### EXERCISE MATERIALS
--- start ---

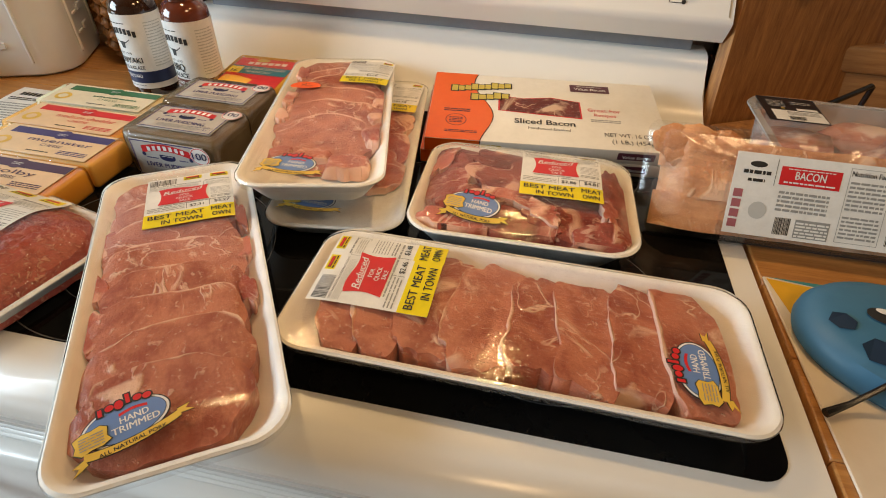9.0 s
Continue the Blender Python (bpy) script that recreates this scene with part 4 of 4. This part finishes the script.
p.oval(mat("olive_ink", (0.62, 0.50, 0.10), 0.4), 0.036, 0.086, 0.010, 0.005, 2, "brand_mark", 24)
p.poly(YEL, [(0.0, 0.004), (0.030, 0.002), (0.044, 0.012), (0.047, 0.026), (0.026, 0.033), (0.004, 0.034)], 2, "cheese_picture")
p.lines(INK, 0.060, 0.006, 0.083, 0.012, 2, 4, 2)
p.build(lab, flat((-0.043, -0.046, 0.0366), (1, 0, 0), (0, 1, 0)))
o2 = dense(rrect(0.094, 0.102, 0.006, 4), 0.01)
w = part("plastic_wrap", loft([[(x * k, y * k, z) for x, y in o2] for k, z in ((0.98, 0.001), (1, 0.006), (1, 0.033), (0.97, 0.0385), (0.4, 0.0387))], False, True), FILM2, ob)
w.visible_shadow = False


# ---- sauce bottles ----
def bottle(name, label, sauce, cap, band, lines, m, spin):
    ob = thing(name, label, "sauce bottle", m, "sauce bottles")
    S = mat(name + "_sauce", sauce, 0.12, scale=30, coat=0.5)
    part("bottle_body", lathe([(0.026, 0.0), (0.0290, 0.003), (0.0298, 0.010), (0.0298, 0.112), (0.0285, 0.120), (0.024, 0.127), (0.0185, 0.131), (0.0185, 0.136)], 48), S, ob, "clear plastic bottle full of dark sauce")
    R = 0.0302
    n = 48
    bm = bmesh.new()
    span = radians(300)
    rows = [[bm.verts.new((R * math.sin(-span / 2 + span * i / n), -R * math.cos(-span / 2 + span * i / n), z)) for i in range(n + 1)] for z in (0.012, 0.110)]
    for i in range(n):
        bm.faces.new((rows[0][i], rows[0][i + 1], rows[1][i + 1], rows[1][i]))
    lab = part("label", bm, PAPER, ob, "white wrap-round paper label")
    place = lambda u, v, h: Vector(((R + h + 0.0001) * math.sin(u / R), -(R + h + 0.0001) * math.cos(u / R), 0.012 + v))
    p = Print()
    p.rect(band, -0.078, 0.008, 0.078, 0.024, 1, "colour_band", 0.003)
    for i in range(8):       # brand: arched dark blocks
        u = -0.0215 + i * 0.0056
        p.rect(INK, u, 0.070 + 0.004 * math.sin(math.pi * i / 7), u + 0.0042, 0.0775 + 0.004 * math.sin(math.pi * i / 7), 1, "brand_mark", 0.004)
    # bull head sign
    p.poly(INK, [(-0.004, 0.064), (-0.0025, 0.0555), (0.0025, 0.0555), (0.004, 0.064)], 1, "bull_sign")
    p.band(INK, [(-0.011 + 0.022 * i / 8, 0.0625 + 0.005 * (abs(i - 4) / 4) ** 2) for i in range(9)], [(-0.011 + 0.022 * i / 8, 0.061 + 0.0055 * (abs(i - 4) / 4) ** 2) for i in range(9)], 1, "bull_sign")
    p.lines(INK, -0.012, 0.0865, 0.012, 0.0885, 1, 3)
    p.text(INK, "EST 1940", 0, 0.0475, 0.0028, 2, "c", 0.018)
    for s, v, z, w_ in lines:
        p.text(WHITEINK if v < 0.024 else INK, s, 0, v, z, 2, "c", w_, 0.01)
    p.lines(GREYINK, -0.012, 0.004, 0.014, 0.006, 1, 5)
    p.lines(PALEINK, 0.034, 0.03, 0.060, 0.09, 16, 6, 1, 0.35)
    p.build(lab, place)
    c = part("cap", lathe([(0.0205, 0.134), (0.0210, 0.136), (0.0210, 0.148), (0.0195, 0.151), (0.0125, 0.153), (0.0105, 0.160), (0.0080, 0.168), (0.0062, 0.178), (0.0058, 0.184), (0.0035, 0.186)], 40), cap, ob, "pointed plastic squeeze cap")
    bm = bmesh.new()
    join(bm, box(0.006, 0.0195, -0.006, 0.006, 0.150, 0.157, 0.002, 2))
    part("cap_tab", bm, cap, c)
    ob.matrix_world = m @ pose(0, 0, 0, 0, 0, spin)
    return ob


bottle("teriyaki_bottle", "dark teriyaki sauce bottle with white label and blue cap", (0.035, 0.015, 0.008), mat("blue_cap", (0.0, 0.12, 0.50), 0.25, scale=40), mat("navy_band", (0.02, 0.035, 0.10), 0.4), (("TERIYAKI", 0.036, 0.0075, 0.040), ("SAUCE & GLAZE", 0.0275, 0.0045, 0.040), ("TERIYAKI", 0.0155, 0.0050, 0.026)), pose(-0.3890, 0.5240, G), -14)
bottle("bbq_bottle", "reddish-brown bbq sauce bottle with white label and black cap", (0.13, 0.032, 0.016), BLACKPL, mat("brown_band", (0.16, 0.045, 0.03), 0.4), (("BBQ", 0.036, 0.0095, 0.020), ("SAUCE", 0.0265, 0.0065, 0.026), ("CHERRY", 0.0170, 0.0042, 0.026), ("BROWN SUGAR", 0.0100, 0.0042, 0.036)), pose(-0.3080, 0.5170, G), -18)


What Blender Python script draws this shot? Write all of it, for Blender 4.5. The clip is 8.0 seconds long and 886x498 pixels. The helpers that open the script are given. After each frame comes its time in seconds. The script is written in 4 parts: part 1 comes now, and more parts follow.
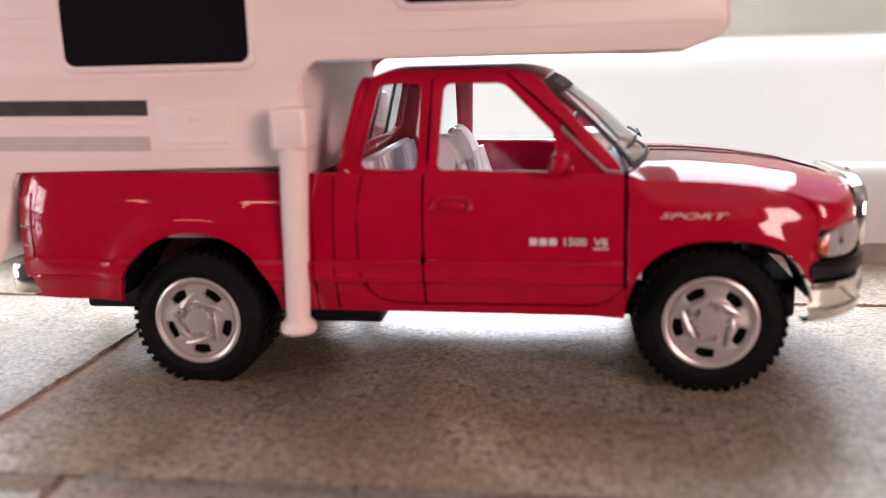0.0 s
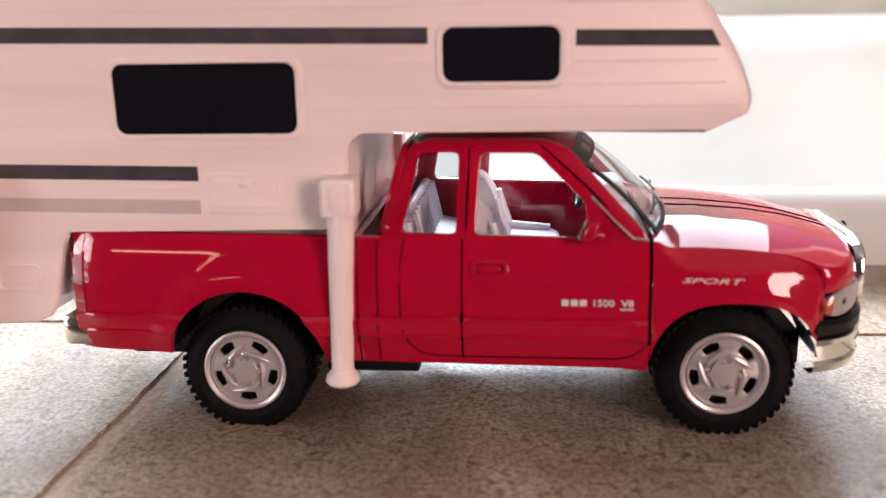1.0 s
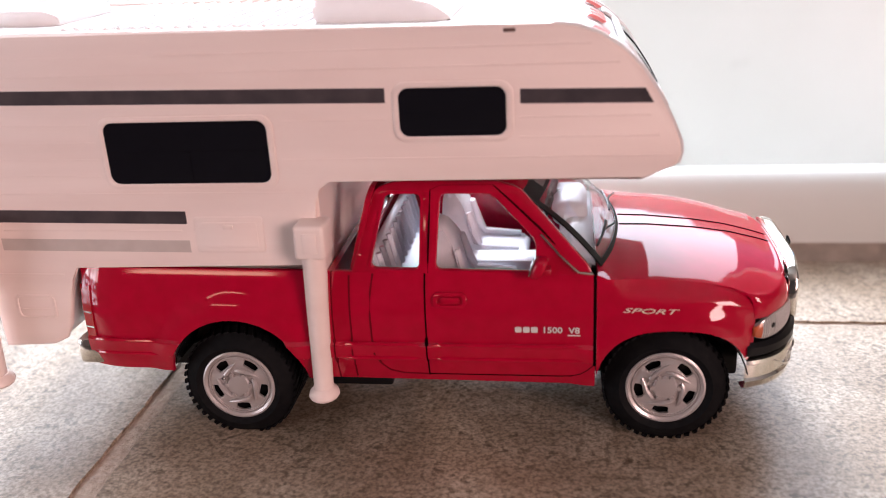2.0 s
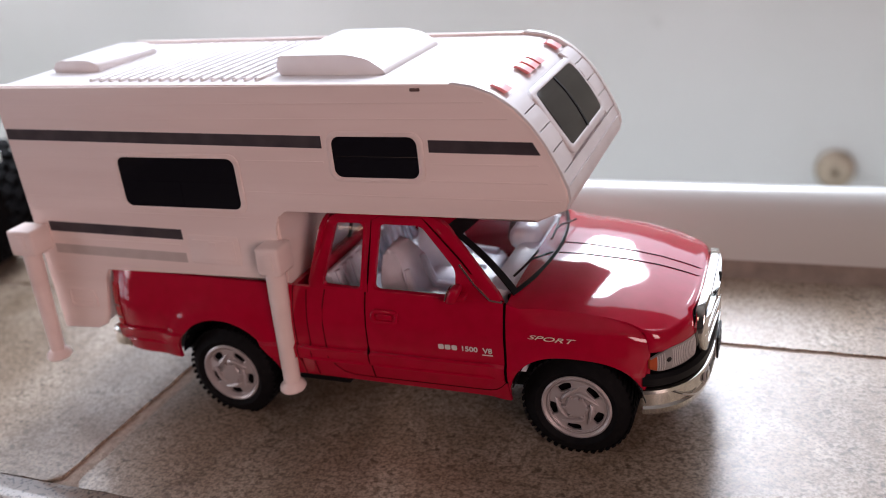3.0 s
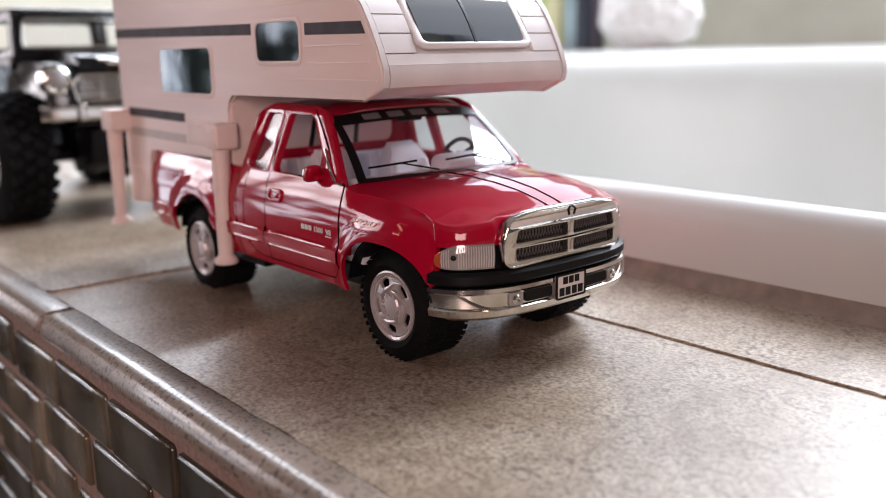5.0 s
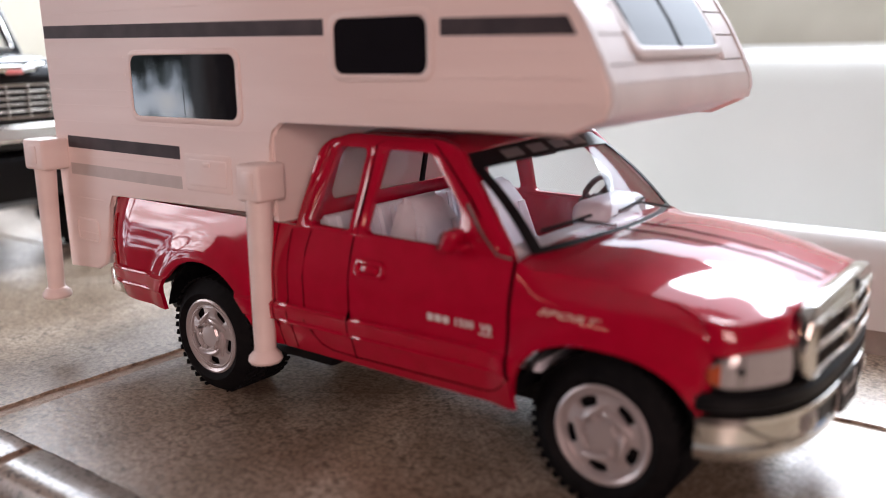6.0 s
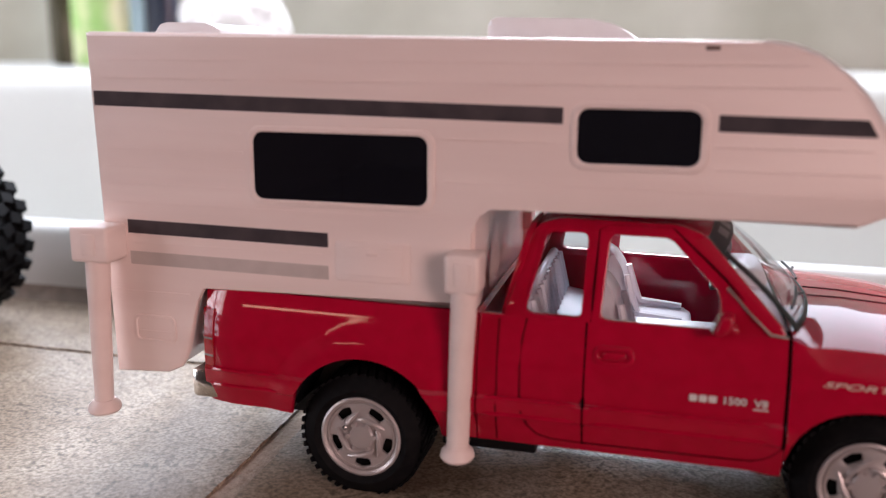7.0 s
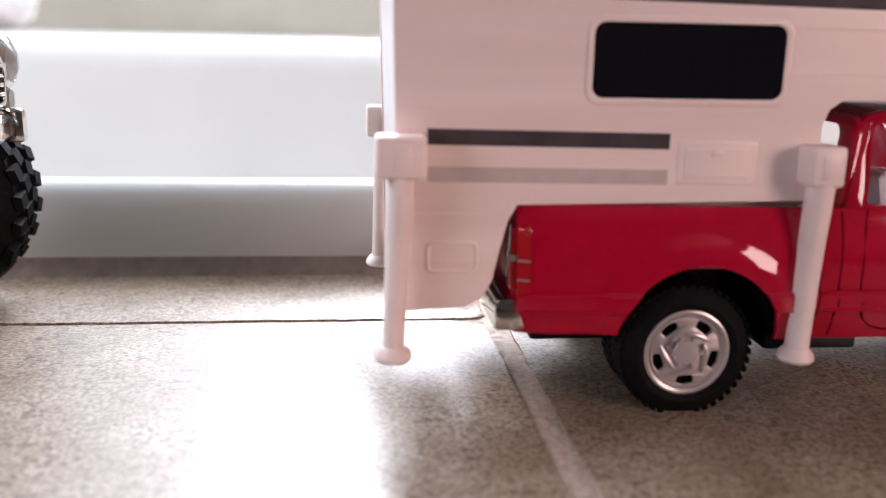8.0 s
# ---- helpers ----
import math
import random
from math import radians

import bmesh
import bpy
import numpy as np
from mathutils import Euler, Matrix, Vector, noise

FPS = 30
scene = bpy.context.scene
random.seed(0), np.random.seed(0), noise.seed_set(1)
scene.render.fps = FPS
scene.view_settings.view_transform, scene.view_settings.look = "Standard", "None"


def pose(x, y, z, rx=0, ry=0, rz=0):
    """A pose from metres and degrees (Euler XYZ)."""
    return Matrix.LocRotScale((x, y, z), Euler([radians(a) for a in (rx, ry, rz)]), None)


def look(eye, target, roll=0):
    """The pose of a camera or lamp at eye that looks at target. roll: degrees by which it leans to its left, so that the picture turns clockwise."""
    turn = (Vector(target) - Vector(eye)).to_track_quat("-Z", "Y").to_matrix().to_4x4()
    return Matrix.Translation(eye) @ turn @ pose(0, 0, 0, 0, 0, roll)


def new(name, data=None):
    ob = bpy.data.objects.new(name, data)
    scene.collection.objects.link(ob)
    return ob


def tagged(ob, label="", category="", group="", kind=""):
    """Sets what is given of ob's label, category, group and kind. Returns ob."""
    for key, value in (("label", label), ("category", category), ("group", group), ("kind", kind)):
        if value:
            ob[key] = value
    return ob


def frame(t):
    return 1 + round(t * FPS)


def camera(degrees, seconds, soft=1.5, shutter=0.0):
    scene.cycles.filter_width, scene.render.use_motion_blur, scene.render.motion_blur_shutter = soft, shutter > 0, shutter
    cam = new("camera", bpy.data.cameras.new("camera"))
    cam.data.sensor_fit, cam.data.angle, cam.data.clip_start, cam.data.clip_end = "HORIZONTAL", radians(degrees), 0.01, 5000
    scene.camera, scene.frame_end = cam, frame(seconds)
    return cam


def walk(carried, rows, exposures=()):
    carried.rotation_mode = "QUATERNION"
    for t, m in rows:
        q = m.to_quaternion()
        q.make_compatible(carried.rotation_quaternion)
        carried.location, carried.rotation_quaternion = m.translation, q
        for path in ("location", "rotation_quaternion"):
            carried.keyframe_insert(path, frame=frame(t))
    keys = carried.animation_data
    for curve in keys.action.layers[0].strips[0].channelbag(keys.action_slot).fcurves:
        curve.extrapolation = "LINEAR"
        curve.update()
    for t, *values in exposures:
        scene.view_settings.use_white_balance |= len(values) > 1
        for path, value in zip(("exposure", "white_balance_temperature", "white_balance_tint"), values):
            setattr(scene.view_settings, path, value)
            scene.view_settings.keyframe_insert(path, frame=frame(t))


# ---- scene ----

--- end ---

### SET PROBLEM
Retype the entries above exactly, but only from the line containing "return Matrix.Translation(eye) @" through the line containing "curve.update()", both included.

### FINAL ANSWER
    return Matrix.Translation(eye) @ turn @ pose(0, 0, 0, 0, 0, roll)


def new(name, data=None):
    ob = bpy.data.objects.new(name, data)
    scene.collection.objects.link(ob)
    return ob


def tagged(ob, label="", category="", group="", kind=""):
    """Sets what is given of ob's label, category, group and kind. Returns ob."""
    for key, value in (("label", label), ("category", category), ("group", group), ("kind", kind)):
        if value:
            ob[key] = value
    return ob


def frame(t):
    return 1 + round(t * FPS)


def camera(degrees, seconds, soft=1.5, shutter=0.0):
    scene.cycles.filter_width, scene.render.use_motion_blur, scene.render.motion_blur_shutter = soft, shutter > 0, shutter
    cam = new("camera", bpy.data.cameras.new("camera"))
    cam.data.sensor_fit, cam.data.angle, cam.data.clip_start, cam.data.clip_end = "HORIZONTAL", radians(degrees), 0.01, 5000
    scene.camera, scene.frame_end = cam, frame(seconds)
    return cam


def walk(carried, rows, exposures=()):
    carried.rotation_mode = "QUATERNION"
    for t, m in rows:
        q = m.to_quaternion()
        q.make_compatible(carried.rotation_quaternion)
        carried.location, carried.rotation_quaternion = m.translation, q
        for path in ("location", "rotation_quaternion"):
            carried.keyframe_insert(path, frame=frame(t))
    keys = carried.animation_data
    for curve in keys.action.layers[0].strips[0].channelbag(keys.action_slot).fcurves:
        curve.extrapolation = "LINEAR"
        curve.update()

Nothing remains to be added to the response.